I am about as much good to nearly all of them as Joe Louis was to the young man being strapped to that chair.

Or, maybe not.

Maybe, if we keep fighting there will be a change, a movement towards mercy, towards the good, a reform of what clemency means.  Perhaps we can win at wholesale what I cannot give them at retail.  Maybe.  There is some bit of hope.  Maybe.

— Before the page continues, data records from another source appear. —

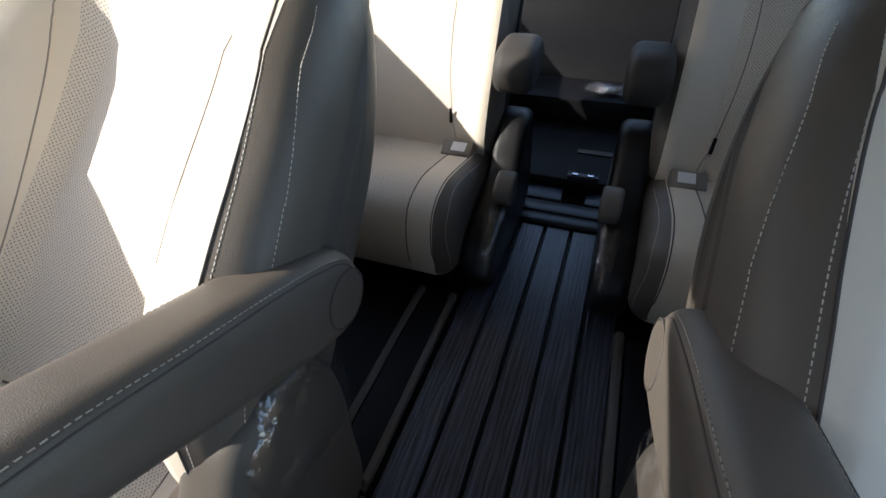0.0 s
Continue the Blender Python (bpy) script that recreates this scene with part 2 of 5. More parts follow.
def see_through(name, gloss, dirt, scale, bump=0.0):
    """Clear sheet: mostly let through, with a gloss and specks of dirt or creases."""
    m = bpy.data.materials.new(name)
    m.use_nodes = True
    n, l = m.node_tree.nodes, m.node_tree.links
    out = n["Material Output"]
    n.remove(n["Principled BSDF"])
    tr, gl, df = n.new("ShaderNodeBsdfTransparent"), n.new("ShaderNodeBsdfGlossy"), n.new("ShaderNodeBsdfDiffuse")
    gl.inputs["Roughness"].default_value = 0.08
    df.inputs["Color"].default_value = (0.8, 0.8, 0.8, 1)
    a, b = n.new("ShaderNodeMixShader"), n.new("ShaderNodeMixShader")
    a.inputs[0].default_value = gloss
    l.new(tr.outputs[0], a.inputs[1])
    l.new(gl.outputs[0], a.inputs[2])
    tc, nz, rp = n.new("ShaderNodeTexCoord"), n.new("ShaderNodeTexNoise"), n.new("ShaderNodeValToRGB")
    nz.inputs["Scale"].default_value, nz.inputs["Detail"].default_value = scale, 8.0
    l.new(tc.outputs["Object"], nz.inputs["Vector"])
    rp.color_ramp.elements[0].position, rp.color_ramp.elements[0].color = 0.5, (0, 0, 0, 1)
    rp.color_ramp.elements[1].position, rp.color_ramp.elements[1].color = 0.75, (dirt, dirt, dirt, 1)
    l.new(nz.outputs["Fac"], rp.inputs[0])
    l.new(rp.outputs[0], b.inputs[0])
    l.new(a.outputs[0], b.inputs[1])
    l.new(df.outputs[0], b.inputs[2])
    l.new(b.outputs[0], out.inputs["Surface"])
    if bump:
        n2, bp = n.new("ShaderNodeTexNoise"), n.new("ShaderNodeBump")
        n2.inputs["Scale"].default_value, n2.inputs["Detail"].default_value = 28.0, 3.0
        l.new(tc.outputs["Object"], n2.inputs["Vector"])
        bp.inputs["Strength"].default_value, bp.inputs["Distance"].default_value = bump, 0.02
        l.new(n2.outputs["Fac"], bp.inputs["Height"])
        l.new(bp.outputs["Normal"], gl.inputs["Normal"])
    return m


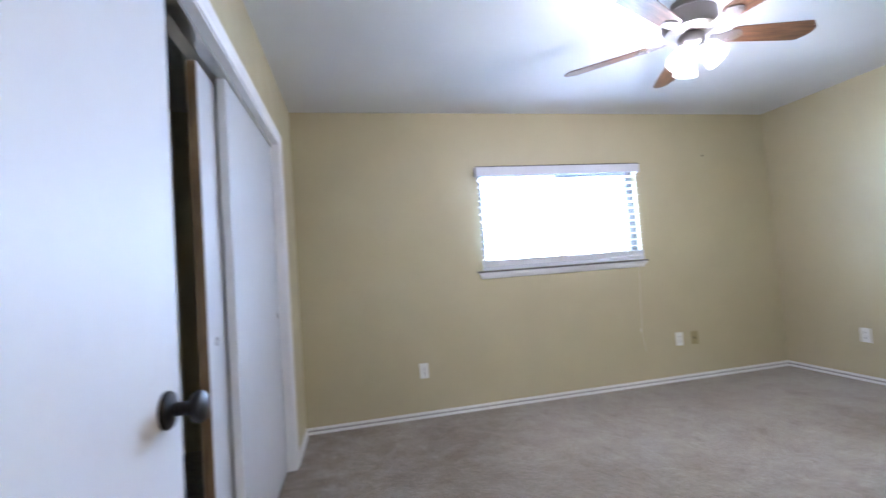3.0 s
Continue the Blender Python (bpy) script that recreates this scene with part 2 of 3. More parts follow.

Still, every stamp hurts my soul.  I need grace to open my mail.  I need forgiveness to get through the day.  It is never enough.  My words are never enough, and I always know that the next day, the nest week, there will be another letter addressed to me in neat pencil letters because the river of tragedy will flow and flow and flow.

Comments:
Oh, Mark.

I'd say something about the book--because it's stunning--but I haven't seen it real, as you have.
 
When you go through the piles of carefully handwritten stories of the forgotten people you're absolutely right to feel all that you feel, but one. The “one” is guilt. There is nothing that you have done or not done to make you feel guilty when you find out their stories. You cannot help them all or keep the river of tragedy from flowing because like you so often say, you are not God.
But you have already done something for the forgotten people, you reminded us they exist!
 
if you keep the letters perhaps they can one day be submitted as a kind of petition or publication from people who asked to see change. they feel like the kinds of stories that young lawyers in training could read and learn about? it is a kind of social history? a perspective which is not generally visible/heard.